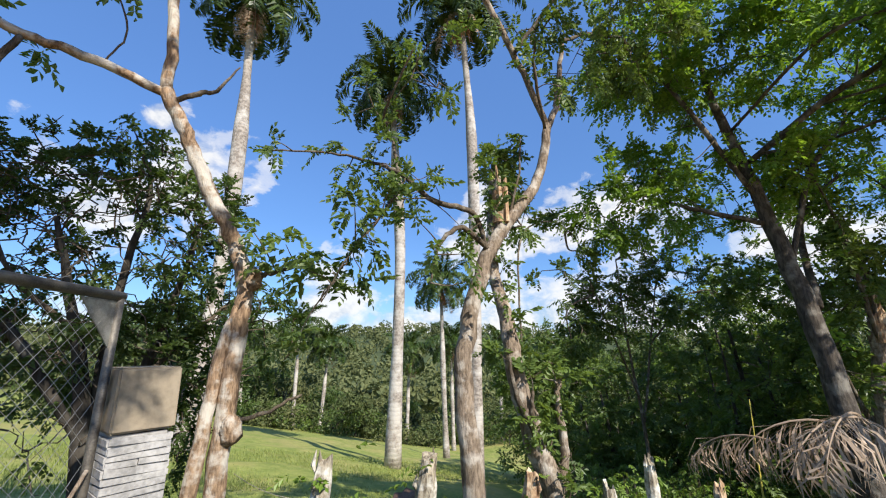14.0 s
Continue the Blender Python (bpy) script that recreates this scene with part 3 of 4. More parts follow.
tree("dark thorny bush with bare twigs behind gate pillar", [
    ([(-5.0, 9.4, -0.1), (-5.1, 9.4, 0.9), (-5.3, 9.5, 1.8), (-5.6, 9.5, 2.8)], 0.09, 0.025, 5, 0.6),
    ([(-4.95, 9.4, 0.3), (-4.8, 9.5, 1.4), (-4.6, 9.6, 2.4), (-4.5, 9.6, 3.4)], 0.06, 0.015, 5, 0.6),
    ([(-5.1, 9.4, 0.9), (-5.6, 9.4, 1.7), (-6.2, 9.5, 2.4), (-6.8, 9.6, 2.9)], 0.05, 0.01, 8, 0.6),
    ([(-5.05, 9.4, 0.6), (-5.1, 9.6, 2.0), (-5.0, 9.7, 3.2), (-5.2, 9.7, 3.8)], 0.05, 0.01, 6, 0.6),
    ([(-5.3, 9.5, 1.8), (-5.9, 9.7, 2.4), (-6.2, 9.8, 3.3)], 0.03, 0.008, 6, 0.6),
    ([(-4.8, 9.5, 1.4), (-4.3, 9.7, 2.0), (-3.9, 9.8, 2.4)], 0.03, 0.008, 6, 0.5),
], (((-5.4, 9.6, 2.6), (1.5, 0.8, 1.2), 420), ((-4.9, 9.5, 1.3), (0.8, 0.6, 0.9), 150), ((-6.5, 9.7, 3.1), (0.8, 0.6, 0.6), 80), ((-4.0, 9.7, 1.9), (0.6, 0.5, 0.7), 60), ((-5.9, 9.9, 1.6), (0.8, 0.6, 0.8), 50), ((-6.6, 9.6, 2.9), (0.6, 0.5, 0.5), 30)), MAT_BARK_DARK, MAT_LEAF_DARK_SHADE, 6, 0.046, 0.12, 34, 0.009, gap=-0.08, bare=(((-5.4, 9.6, 2.7), (1.6, 0.8, 1.3), 230), ((-6.3, 9.7, 3.0), (1.0, 0.7, 0.8), 60), ((-5.0, 9.5, 1.2), (0.8, 0.5, 0.8), 50)))

tree("big shady tree with dark trunk and dense sunlit canopy", [
    ([(2.4, 6.5, -1.7), (2.43, 6.68, 0.6), (2.46, 6.86, 2.4), (2.44, 7.2, 4.4), (2.3, 7.45, 6.0), (2.2, 7.4, 7.4)], 0.165, 0.02, 8, 0.6),
    ([(2.48, 6.9, 2.8), (3.0, 6.6, 4.2), (4.0, 6.3, 5.2), (5.2, 6.4, 6.0)], 0.05, 0.015, 12, 0.6),
    ([(2.46, 7.1, 3.8), (1.7, 7.4, 5.0), (1.2, 7.8, 6.3), (1.4, 8.1, 7.6)], 0.05, 0.012, 12, 0.6),
    ([(2.5, 6.72, 2.2), (3.6, 7.0, 3.6), (5.0, 6.8, 4.6), (6.0, 6.6, 5.0)], 0.06, 0.02, 10, 0.6),
    ([(3.5, 6.4, 4.8), (3.3, 4.4, 4.8), (3.1, 2.3, 4.0)], 0.03, 0.008, 10, 0.35),
    ([(2.4, 7.3, 5.0), (1.5, 5.8, 5.3), (0.9, 4.6, 4.6), (0.9, 4.0, 4.0)], 0.03, 0.008, 10, 0.4),
    ([(2.47, 7.0, 3.4), (1.9, 7.8, 3.8), (1.8, 8.6, 4.3)], 0.05, 0.015, 8, 0.5),
    ([(2.44, 7.2, 4.4), (2.8, 6.0, 5.2), (3.2, 5.0, 5.6), (3.9, 4.4, 6.0)], 0.06, 0.02, 12, 0.6),
    ([(2.9, 5.8, 5.3), (2.2, 4.9, 5.3), (1.4, 4.5, 5.1), (0.6, 4.3, 4.5)], 0.04, 0.012, 12, 0.5),
    ([(3.0, 5.4, 5.4), (4.4, 4.9, 5.6), (5.8, 4.6, 5.5), (6.8, 4.4, 5.2)], 0.04, 0.012, 14, 0.6),
    ([(2.65, 6.2, 5.0), (2.3, 5.0, 4.7), (2.65, 4.5, 4.6), (3.2, 4.3, 4.75)], 0.025, 0.006, 6, 0.4),
    ([(3.2, 4.6, 4.7), (3.6, 4.0, 4.5), (3.2, 3.55, 4.42), (2.7, 3.5, 4.35)], 0.016, 0.005, 7, 0.35),
    ([(5.8, 4.6, 5.5), (6.6, 4.4, 6.2), (7.2, 4.3, 6.6)], 0.016, 0.005, 5, 0.3),
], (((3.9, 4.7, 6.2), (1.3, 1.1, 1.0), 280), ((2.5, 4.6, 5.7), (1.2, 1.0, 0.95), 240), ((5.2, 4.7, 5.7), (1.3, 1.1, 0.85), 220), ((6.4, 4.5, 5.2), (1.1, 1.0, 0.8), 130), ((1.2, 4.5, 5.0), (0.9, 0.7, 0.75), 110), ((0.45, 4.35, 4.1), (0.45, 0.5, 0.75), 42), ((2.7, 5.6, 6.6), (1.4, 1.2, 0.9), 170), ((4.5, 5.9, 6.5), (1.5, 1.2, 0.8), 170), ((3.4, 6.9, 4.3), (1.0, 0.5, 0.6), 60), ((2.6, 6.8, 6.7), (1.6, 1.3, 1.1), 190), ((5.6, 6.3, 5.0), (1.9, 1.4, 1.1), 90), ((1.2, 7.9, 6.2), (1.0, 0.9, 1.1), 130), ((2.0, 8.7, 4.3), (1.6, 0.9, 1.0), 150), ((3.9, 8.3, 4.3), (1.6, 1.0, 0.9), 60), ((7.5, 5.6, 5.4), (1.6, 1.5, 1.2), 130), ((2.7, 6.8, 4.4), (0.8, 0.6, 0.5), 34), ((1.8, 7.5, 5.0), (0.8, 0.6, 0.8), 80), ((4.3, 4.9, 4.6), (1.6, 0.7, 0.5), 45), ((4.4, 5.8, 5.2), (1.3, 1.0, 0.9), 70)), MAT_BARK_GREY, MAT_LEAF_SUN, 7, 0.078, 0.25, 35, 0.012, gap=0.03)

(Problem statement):
Return each line of the data, keeping its wording exact and omitting pictures.

(Right answer):
14.0 s
Continue the Blender Python (bpy) script that recreates this scene with part 3 of 4. More parts follow.
tree("dark thorny bush with bare twigs behind gate pillar", [
    ([(-5.0, 9.4, -0.1), (-5.1, 9.4, 0.9), (-5.3, 9.5, 1.8), (-5.6, 9.5, 2.8)], 0.09, 0.025, 5, 0.6),
    ([(-4.95, 9.4, 0.3), (-4.8, 9.5, 1.4), (-4.6, 9.6, 2.4), (-4.5, 9.6, 3.4)], 0.06, 0.015, 5, 0.6),
    ([(-5.1, 9.4, 0.9), (-5.6, 9.4, 1.7), (-6.2, 9.5, 2.4), (-6.8, 9.6, 2.9)], 0.05, 0.01, 8, 0.6),
    ([(-5.05, 9.4, 0.6), (-5.1, 9.6, 2.0), (-5.0, 9.7, 3.2), (-5.2, 9.7, 3.8)], 0.05, 0.01, 6, 0.6),
    ([(-5.3, 9.5, 1.8), (-5.9, 9.7, 2.4), (-6.2, 9.8, 3.3)], 0.03, 0.008, 6, 0.6),
    ([(-4.8, 9.5, 1.4), (-4.3, 9.7, 2.0), (-3.9, 9.8, 2.4)], 0.03, 0.008, 6, 0.5),
], (((-5.4, 9.6, 2.6), (1.5, 0.8, 1.2), 420), ((-4.9, 9.5, 1.3), (0.8, 0.6, 0.9), 150), ((-6.5, 9.7, 3.1), (0.8, 0.6, 0.6), 80), ((-4.0, 9.7, 1.9), (0.6, 0.5, 0.7), 60), ((-5.9, 9.9, 1.6), (0.8, 0.6, 0.8), 50), ((-6.6, 9.6, 2.9), (0.6, 0.5, 0.5), 30)), MAT_BARK_DARK, MAT_LEAF_DARK_SHADE, 6, 0.046, 0.12, 34, 0.009, gap=-0.08, bare=(((-5.4, 9.6, 2.7), (1.6, 0.8, 1.3), 230), ((-6.3, 9.7, 3.0), (1.0, 0.7, 0.8), 60), ((-5.0, 9.5, 1.2), (0.8, 0.5, 0.8), 50)))

tree("big shady tree with dark trunk and dense sunlit canopy", [
    ([(2.4, 6.5, -1.7), (2.43, 6.68, 0.6), (2.46, 6.86, 2.4), (2.44, 7.2, 4.4), (2.3, 7.45, 6.0), (2.2, 7.4, 7.4)], 0.165, 0.02, 8, 0.6),
    ([(2.48, 6.9, 2.8), (3.0, 6.6, 4.2), (4.0, 6.3, 5.2), (5.2, 6.4, 6.0)], 0.05, 0.015, 12, 0.6),
    ([(2.46, 7.1, 3.8), (1.7, 7.4, 5.0), (1.2, 7.8, 6.3), (1.4, 8.1, 7.6)], 0.05, 0.012, 12, 0.6),
    ([(2.5, 6.72, 2.2), (3.6, 7.0, 3.6), (5.0, 6.8, 4.6), (6.0, 6.6, 5.0)], 0.06, 0.02, 10, 0.6),
    ([(3.5, 6.4, 4.8), (3.3, 4.4, 4.8), (3.1, 2.3, 4.0)], 0.03, 0.008, 10, 0.35),
    ([(2.4, 7.3, 5.0), (1.5, 5.8, 5.3), (0.9, 4.6, 4.6), (0.9, 4.0, 4.0)], 0.03, 0.008, 10, 0.4),
    ([(2.47, 7.0, 3.4), (1.9, 7.8, 3.8), (1.8, 8.6, 4.3)], 0.05, 0.015, 8, 0.5),
    ([(2.44, 7.2, 4.4), (2.8, 6.0, 5.2), (3.2, 5.0, 5.6), (3.9, 4.4, 6.0)], 0.06, 0.02, 12, 0.6),
    ([(2.9, 5.8, 5.3), (2.2, 4.9, 5.3), (1.4, 4.5, 5.1), (0.6, 4.3, 4.5)], 0.04, 0.012, 12, 0.5),
    ([(3.0, 5.4, 5.4), (4.4, 4.9, 5.6), (5.8, 4.6, 5.5), (6.8, 4.4, 5.2)], 0.04, 0.012, 14, 0.6),
    ([(2.65, 6.2, 5.0), (2.3, 5.0, 4.7), (2.65, 4.5, 4.6), (3.2, 4.3, 4.75)], 0.025, 0.006, 6, 0.4),
    ([(3.2, 4.6, 4.7), (3.6, 4.0, 4.5), (3.2, 3.55, 4.42), (2.7, 3.5, 4.35)], 0.016, 0.005, 7, 0.35),
    ([(5.8, 4.6, 5.5), (6.6, 4.4, 6.2), (7.2, 4.3, 6.6)], 0.016, 0.005, 5, 0.3),
], (((3.9, 4.7, 6.2), (1.3, 1.1, 1.0), 280), ((2.5, 4.6, 5.7), (1.2, 1.0, 0.95), 240), ((5.2, 4.7, 5.7), (1.3, 1.1, 0.85), 220), ((6.4, 4.5, 5.2), (1.1, 1.0, 0.8), 130), ((1.2, 4.5, 5.0), (0.9, 0.7, 0.75), 110), ((0.45, 4.35, 4.1), (0.45, 0.5, 0.75), 42), ((2.7, 5.6, 6.6), (1.4, 1.2, 0.9), 170), ((4.5, 5.9, 6.5), (1.5, 1.2, 0.8), 170), ((3.4, 6.9, 4.3), (1.0, 0.5, 0.6), 60), ((2.6, 6.8, 6.7), (1.6, 1.3, 1.1), 190), ((5.6, 6.3, 5.0), (1.9, 1.4, 1.1), 90), ((1.2, 7.9, 6.2), (1.0, 0.9, 1.1), 130), ((2.0, 8.7, 4.3), (1.6, 0.9, 1.0), 150), ((3.9, 8.3, 4.3), (1.6, 1.0, 0.9), 60), ((7.5, 5.6, 5.4), (1.6, 1.5, 1.2), 130), ((2.7, 6.8, 4.4), (0.8, 0.6, 0.5), 34), ((1.8, 7.5, 5.0), (0.8, 0.6, 0.8), 80), ((4.3, 4.9, 4.6), (1.6, 0.7, 0.5), 45), ((4.4, 5.8, 5.2), (1.3, 1.0, 0.9), 70)), MAT_BARK_GREY, MAT_LEAF_SUN, 7, 0.078, 0.25, 35, 0.012, gap=0.03)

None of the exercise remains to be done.